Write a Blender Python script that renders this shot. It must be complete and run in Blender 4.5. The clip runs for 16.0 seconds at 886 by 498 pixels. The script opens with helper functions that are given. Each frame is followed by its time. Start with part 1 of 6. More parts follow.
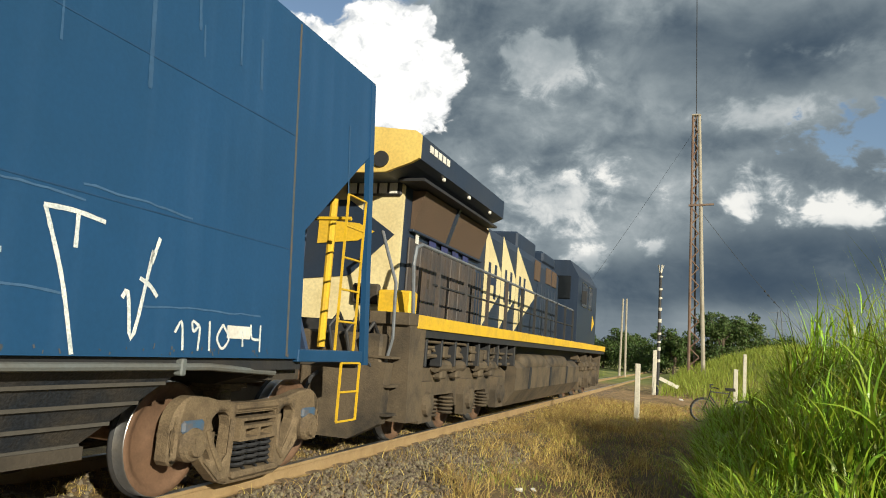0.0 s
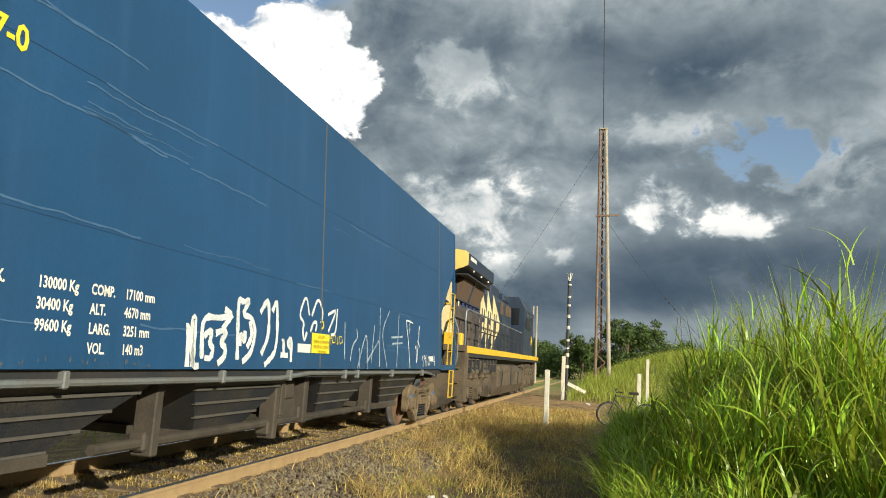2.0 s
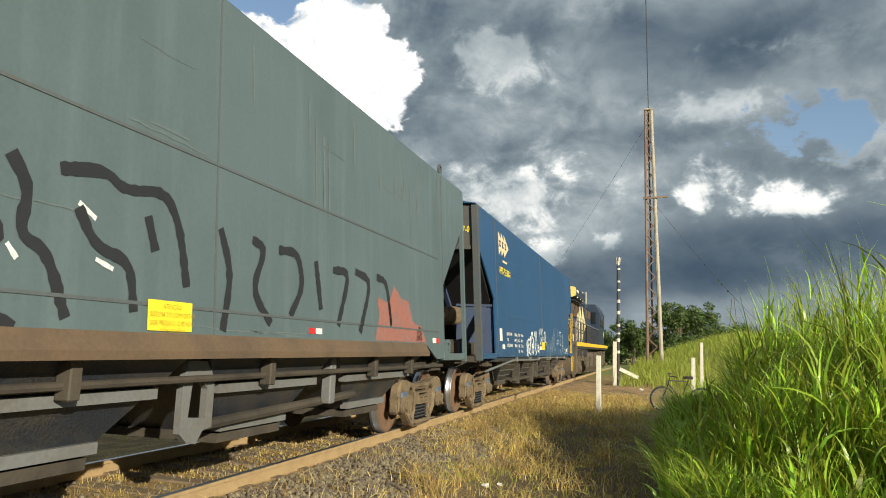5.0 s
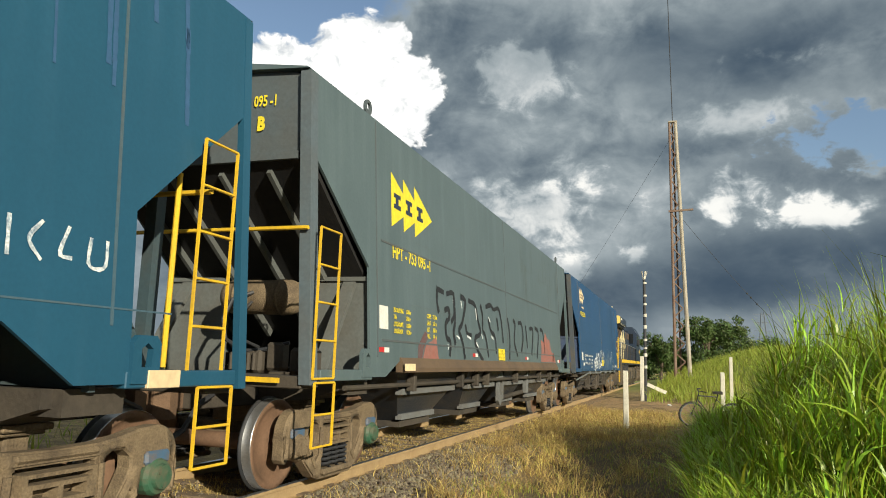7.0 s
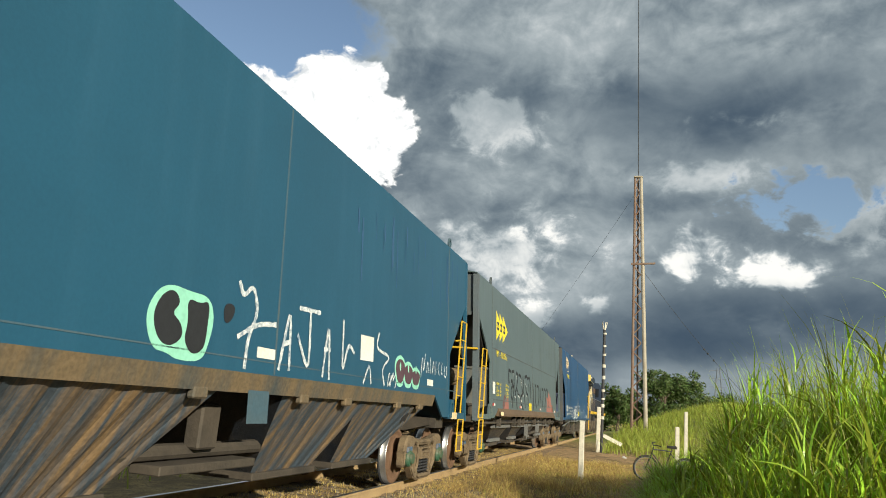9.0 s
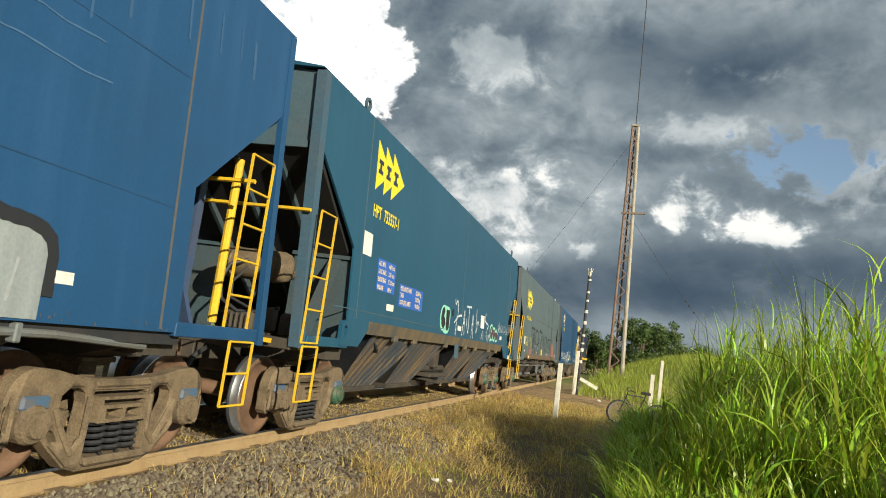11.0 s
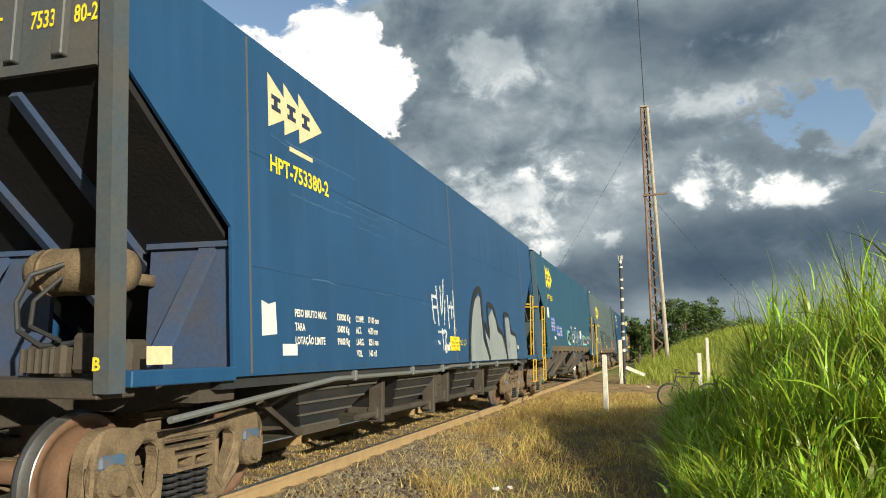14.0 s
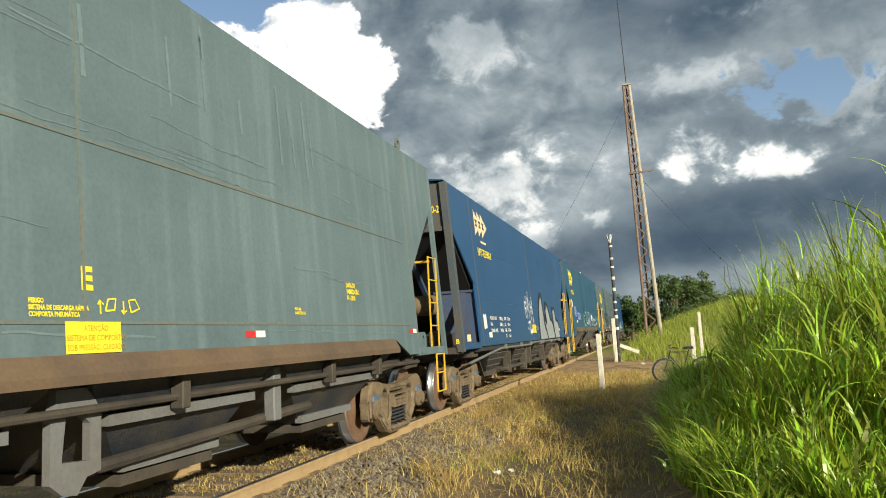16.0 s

··········

_WHAT IS NEEDED_:
Write out the data precisely as given, excluding the pictures.

_ANSWER BELOW_:
Write a Blender Python script that renders this shot. It must be complete and run in Blender 4.5. The clip runs for 16.0 seconds at 886 by 498 pixels. The script opens with helper functions that are given. Each frame is followed by its time. Start with part 1 of 6. More parts follow.
0.0 s
2.0 s
5.0 s
7.0 s
9.0 s
11.0 s
14.0 s
16.0 s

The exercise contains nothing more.